Alhaji Ibrahim Bilal, who as the acting state chairman benefitted from the tenure elongation being denounced by Nyako, gave tacit support to the pre-selection of Hajia Ahmed for the senate seat.
Though the anointed Senatorial aspirant noted that the tenure elongation of state executives has brought an end to the political crisis in Adamawa State, signs that the joy could be short lived emerged after the former Governor addressed journalists, saying that the gesture has sounded the death knell to APC in the country.
Short of swearing that the tenure extension would not come into effect, Baba Mangoro noted that even a layman can go to court and obtain judgment, pointing out that the party has lost its moral voice on due process and rule of law.
Further Defection Options
With the APC ticket for his son’s senatorial seat up in the winds, it is not yet clear what options former governor Nyako might explore.
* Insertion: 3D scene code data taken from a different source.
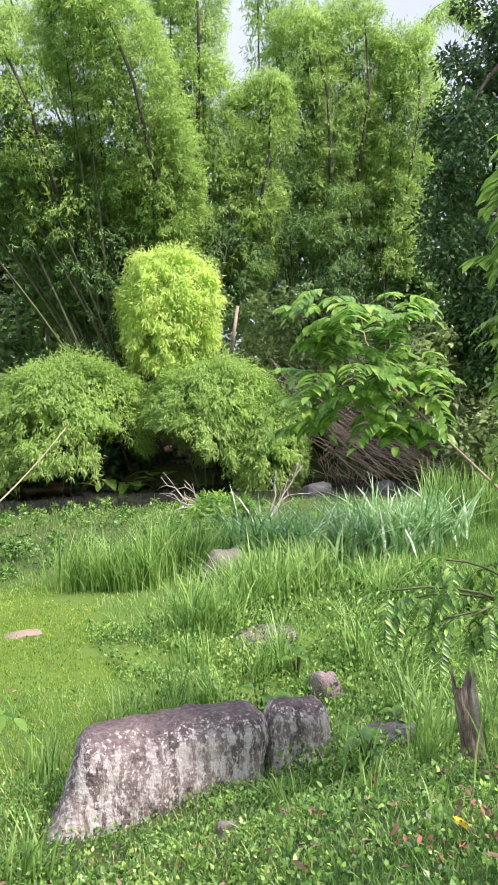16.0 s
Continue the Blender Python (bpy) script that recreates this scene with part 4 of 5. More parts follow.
tree_of("dark glossy-leaved tree beside the bamboo", (17.8, 22.5, -2.2), [(0, 0, -0.2), (-0.2, 0, 5), (-0.3, 0.2, 11), (0.3, 0, 15)], 0.28,
        [(16.3, 22.3, 6.4, 2.3, 1.6, 3.4), (17.8, 22.5, 11.0, 2.3, 2.0, 3.0), (19.5, 22, 6, 2.5, 2, 5), (16.6, 22, 2.2, 1.6, 1.2, 1.6)], 72, (0.4, 0.75), 190, 0.2, M_DARKLEAF, limbs=14)
tree_of("spreading dark mango tree on the far bank", (-0.98, 30.2, gz(-0.98, 30.2)), [(0, 0, -0.2), (0.0, 0, 1.2), (0.05, 0, 2.4), (-0.1, 0, 5)], 0.4,
        [(-2.2, 30.5, 4.2, 1.9, 1.6, 1.9), (-0.7, 30, 2.3, 1.2, 0.8, 0.55), (-0.2, 29.8, 1.2, 0.45, 0.4, 0.4), (-3.9, 31, 4.6, 2.2, 2, 2.2)], 60, (0.3, 0.6), 150, 0.19, M_DARKLEAF, limbs=10)
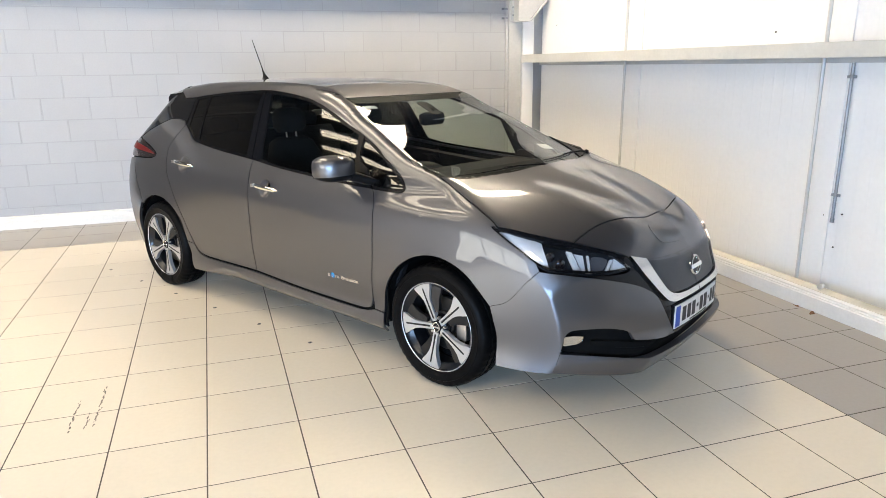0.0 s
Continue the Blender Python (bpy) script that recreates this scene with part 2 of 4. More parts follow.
# panelled wall of white cladding, with shallow ribs
def ribbed_wall():
    bm = bmesh.new()
    y0, y1, z1 = SOUTH, NORTH, ROOF_Z + 0.2
    n = int((y1 - y0) / 0.10)
    cols = []
    for i in range(n + 1):
        for k, d in ((0.0, 0.0), (0.80, 0.0), (0.86, 0.0007), (0.94, 0.0007)):
            y = y0 + (i + k) * 0.10
            if y <= y1:
                cols.append((y, EAST - d))
    lo = [bm.verts.new((x, y, 0)) for y, x in cols]
    hi = [bm.verts.new((x, y, z1)) for y, x in cols]
    for a in range(len(cols) - 1):
        bm.faces.new((lo[a], lo[a + 1], hi[a + 1], hi[a]))
    bk = [bm.verts.new(c) for c in ((EAST + 0.2, y0, 0), (EAST + 0.2, cols[-1][0], 0), (EAST + 0.2, cols[-1][0], z1), (EAST + 0.2, y0, z1))]
    bm.faces.new(bk)
    bm.faces.new((lo[0], hi[0], bk[3], bk[0]))
    bm.faces.new((lo[-1], bk[1], bk[2], hi[-1]))
    return bm


setting(part("wall_east", ribbed_wall(), PANEL), "white ribbed insulated cladding panels behind a steel rail", "wall")
BLOCK_END = -2.793  # the block wall ends here; past it an unseen dark wall is added for dark reflections
wall_north = setting(part("wall_north", box((BLOCK_END, NORTH + 0.005, -0.1), (EAST + 0.2, NORTH + 0.25, ROOF_Z + 0.2)), MORTAR), "white painted concrete block wall", "wall")
setting(part("wall_northwest", box((WEST - 0.3, NORTH + 0.002, -0.1), (BLOCK_END - 0.002, NORTH + 0.25, ROOF_Z + 0.2)), ROOF_SHEET), "unseen dark wall past the block wall, added to darken reflections", "wall")


def wall_with_opening(name, along_x, at, lo, hi, a, b, z0, z1, label):
    """A plain wall of thickness 0.2 with one opening from a to b, z0 to z1."""
    bm = bmesh.new()
    for p, q, r, s in ((lo, a, 0, ROOF_Z + 0.2), (b, hi, 0, ROOF_Z + 0.2), (a, b, 0, z0), (a, b, z1, ROOF_Z + 0.2)):
        if q - p > 0.001 and s - r > 0.001:
            if along_x:
                add_box(bm, (p, at - 0.2, r), (q, at, s))
            else:
                add_box(bm, (at - 0.2, p, r), (at, q, s))
    return setting(part(name, bm, PLASTER), label, "wall")


wall_with_opening("wall_south", True, SOUTH, WEST - 0.2, EAST + 0.2, -5.3, -0.6, 0.2, 2.1, "plain grey wall with a wide glazed shopfront")
wall_with_opening("wall_west", False, WEST, SOUTH, NORTH, -5.9, -0.3, 0.3, 2.7, "plain grey wall with a wide window")


def glazing(name, along_x, at, a, b, z0, z1, bays, label):
    w = thing(name, label, "window", kind="structure")
    put = (lambda u, d, z: (u, at + d, z)) if along_x else (lambda u, d, z: (at + d, u, z))
    step_u = (b - a) / bays
    bars = [(a + k * step_u - 0.03, a + k * step_u + 0.03, z0, z1) for k in range(bays + 1)] + [(a, b, z0, z0 + 0.06), (a, b, z1 - 0.06, z1), (a, b, 2.3, 2.36)]
    for u0, u1, v0, v1 in bars:
        part("window_frame", box(put(max(u0, a), -0.14, v0), put(min(u1, b), -0.06, v1), 0.004), GALV, w)
    for k in range(bays):
        pane = part("pane", box(put(a + k * step_u + 0.03, -0.105, z0 + 0.06), put(a + (k + 1) * step_u - 0.03, -0.095, z1 - 0.06)), SHOP_GLASS, w)
        pane.visible_shadow = False
    return w


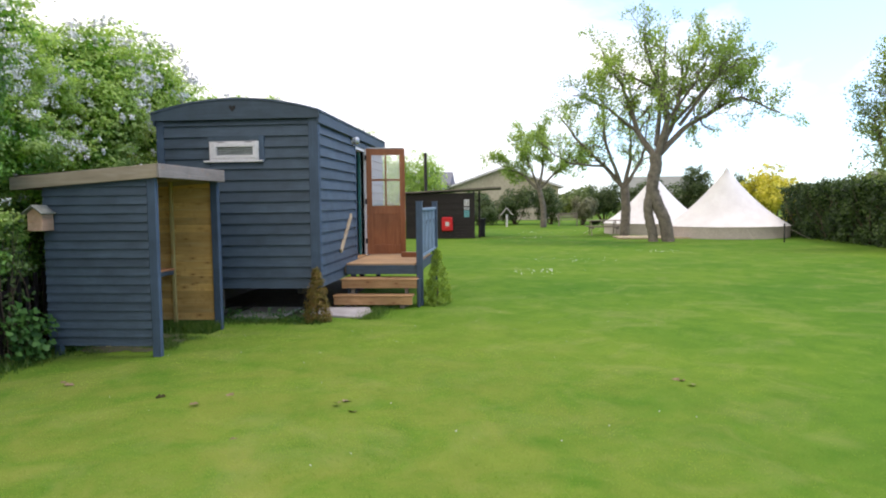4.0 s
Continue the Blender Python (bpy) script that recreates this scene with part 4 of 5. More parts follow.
# ---------------------------------------------------------------- dwarf conifers by the steps
def dwarf_conifer(x, y, h, wide, mat, label, seed):
    r = np.random.default_rng(seed)
    c = thing("dwarf_conifer", label, "conifer", (x, y, 0))
    tubes("trunk", [(np.array([(x, y, -0.02), (x, y, h * 0.9)]), (0.018, 0.004))], M["twig"], c, 5)
    n = 230
    z = h * (0.04 + 0.96 * r.random(n) ** 1.25)
    rad = wide * (1 - z / h) ** 0.8 * (0.55 + 0.5 * r.random(n)) + 0.01
    a = r.random(n) * 6.283
    cen = np.stack([x + np.cos(a) * rad, y + np.sin(a) * rad, z], 1)
    out = np.stack([np.cos(a), np.sin(a), np.full(n, 0.5)], 1)
    pos, off = clumps(cen, 20, 0.05, r)
    leaves("foliage", pos, 0.03, r, mat, c, unit(np.repeat(out, 20, axis=0)), 0.8, kind="stuff")
    return c


dwarf_conifer(2.42, -1.16, 0.76, 0.20, M["conifer_red"], "browning dwarf conifer with green lower sprays beside the concrete", 7)
dwarf_conifer(4.20, -2.74, 0.92, 0.27, M["conifer_lime"], "lime-green dwarf conifer beside the deck post", 8)


# ---------------------------------------------------------------- trees
def grow(start, way, length, rad, depth, r, lines, tips, droop=0.0, spread=0.6):
    n = 5
    end = start + way * length
    pts = bend(start, end, r, 0.07 * length, n)
    lines.append((pts, np.linspace(rad, rad * 0.6, n)))
    if depth == 0:
        tips.append(pts[-1])
        tips.append(pts[-2])
        return
    if depth <= 1:
        tips.append(pts[2])
    for k in range(3 if depth > 1 else 4):
        i = r.integers(2, n)
        w = unit(way + spread * r.normal(size=3) + np.array([0, 0, 0.15 - droop]))
        grow(pts[i], w, length * (0.55 + 0.25 * r.random()), rad * 0.55, depth - 1, r, lines, tips, droop, spread)


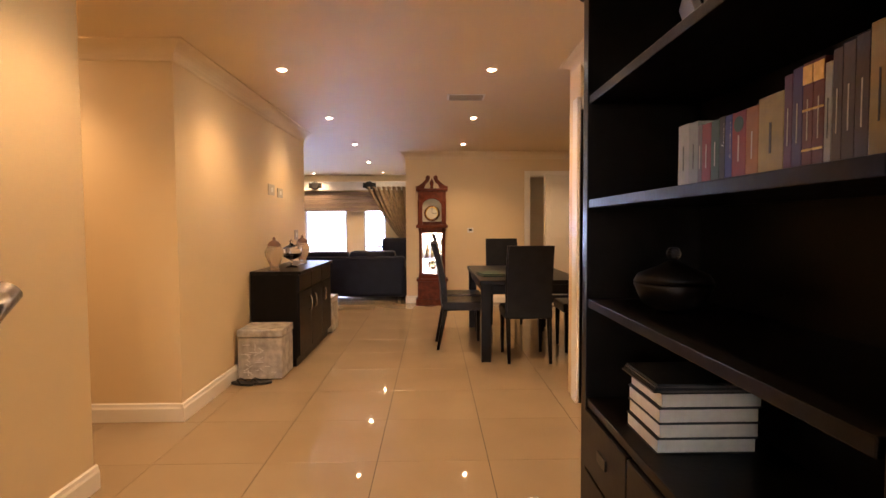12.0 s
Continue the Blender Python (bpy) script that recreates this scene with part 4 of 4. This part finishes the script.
# ---- sideboard group ----
sbd = thing("sideboard", (-1.25, 11.92, 0), "dark-stained sideboard with steel handles against the wall", "sideboard")
SW, SL, SH = 0.42, 1.42, 0.865
part("top", B(0, SW + 0.03, -0.02, SL + 0.02, SH - 0.03, SH, bev=0.004), M_DARK, sbd)
part("body", B(0, SW - 0.01, 0, SL, 0.08, SH - 0.03, bev=0.003), M_DARK, sbd)
part("plinth", B(0, SW - 0.03, 0.02, SL - 0.02, 0, 0.08), M_DARK, sbd)
for k in range(3):
    w = SL / 3
    part("drawer", B(SW - 0.012, SW + 0.008, k * w + 0.006, (k + 1) * w - 0.006, 0.68, 0.825, bev=0.003), M_DARK, sbd)
    dd = part("door", B(SW - 0.012, SW + 0.008, k * w + 0.006, (k + 1) * w - 0.006, 0.1, 0.67, bev=0.003), M_DARK, sbd)
    yy = k * w + (0.38 if k == 0 else 0.10)
    part("handle", tube(bmesh.new(), [(SW + 0.008, yy, 0.46), (SW + 0.03, yy, 0.48), (SW + 0.034, yy, 0.53), (SW + 0.03, yy, 0.58), (SW + 0.008, yy, 0.60)], 0.007, 8), M_CHROME, dd, "curved steel handle")


def ottoman(x, y, w, l, h):
    o = thing("storage_ottoman", (x, y, 0), "grey patterned fabric storage cube with a padded lid", "ottoman", "storage cubes")
    part("body", B(0, w, 0, l, 0.01, h - 0.07, bev=0.008), M_CLOTH, o)
    part("lid", B(-0.006, w + 0.006, -0.006, l + 0.006, h - 0.065, h, bev=0.014), M_CLOTH, o)
    rr = random.Random(4)
    e = bmesh.new()
    for k in range(26):
        a = rr.uniform(0.02, w - 0.08)
        z = rr.uniform(0.06, h - 0.12)
        m = Matrix.Translation((a, -0.0015, z)) @ Matrix.Rotation(rr.choice((0.6, -0.6, 0, 1.57)), 4, "Y")
        box(e, 0, rr.uniform(0.03, 0.07), -0.001, 0.001, 0, 0.004, m=m)
    part("print", e, M_WHITE, o, "pale printed lettering too small to read", )


ottoman(-1.235, 11.54, 0.36, 0.34, 0.42)
ottoman(-1.235, 13.40, 0.42, 0.36, 0.42)
for k, (x, y, a) in enumerate(((-1.16, 11.42, 70), (-1.04, 11.44, 95))):
    s = thing("slipper", (x, y, 0), "black slip-on shoe lying on the floor", "shoe", "pair of slippers", rz=a)
    sb_ = bmesh.new()
    lathe(sb_, [(0.03, 0), (0.042, 0.006), (0.042, 0.018), (0.036, 0.02)], 16)
    sb_.transform(Matrix.Diagonal((0.95, 2.6, 1, 1)))
    part("sole", sb_, M_BLACK, s)
    st = bmesh.new()
    for j in (-1, 1):
        tube(st, [(0, 0.06, 0.02), (j * 0.02, 0.03, 0.045), (j * 0.038, -0.01, 0.02)], 0.006, 6)
    part("strap", st, M_BLACK, s)


def urn(x, y, sc, label):
    u = thing("ginger_jar", (x, y, SH), label, "jar", "lidded jars")
    part("jar", lathe(bmesh.new(), [(0.05 * sc, 0), (0.052 * sc, 0.012), (0.035 * sc, 0.03), (0.055 * sc, 0.07), (0.085 * sc, 0.14), (0.088 * sc, 0.17), (0.065 * sc, 0.215), (0.055 * sc, 0.225)], 28), M_JAR, u, "smoked glass")
    part("lid", lathe(bmesh.new(), [(0.062 * sc, 0.225), (0.062 * sc, 0.235), (0.04 * sc, 0.262), (0.012 * sc, 0.275), (0.016 * sc, 0.29), (0.004 * sc, 0.305)], 24), M_TERRAD, u, "dark domed lid with a knob")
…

But the All Grassroots Alliance (AGA) is presenting its platform as a special purpose vehicle to rebuild Adamawa politics.
The party has made overtures to the former Vice President, assuring that its Presidential ticket is his for the asking.
In the event that the tenure elongation against which Nyako is kicking comes to become, would AGA become a viable option for him and his supporters to make a political statement?
Chances are that AGA has the Nyakos also at heart when the state chairman, Mr. Titus Shelleng, told journalists that the party would propose radical legislations to deepen Nigeria’s democracy, describing both APC and PDP as moving corpses.
Knowing that Senator Nyako if he makes it back to the Senate would be a ranking Senator, AGA could push for its signature amendments, including a single chamber National Assembly and six year single term for governors and Presidents, through him.
From all the foregoing it is obvious that both in content and contest, Adamawa would have a lot to offer Nigeria in the forthcoming election. And being one of the states on the high risk alert for the Boko Haram insurgency, it would also be interesting to see how the voters would make their preferences if their son, Atiku, features on the Presidential ballot.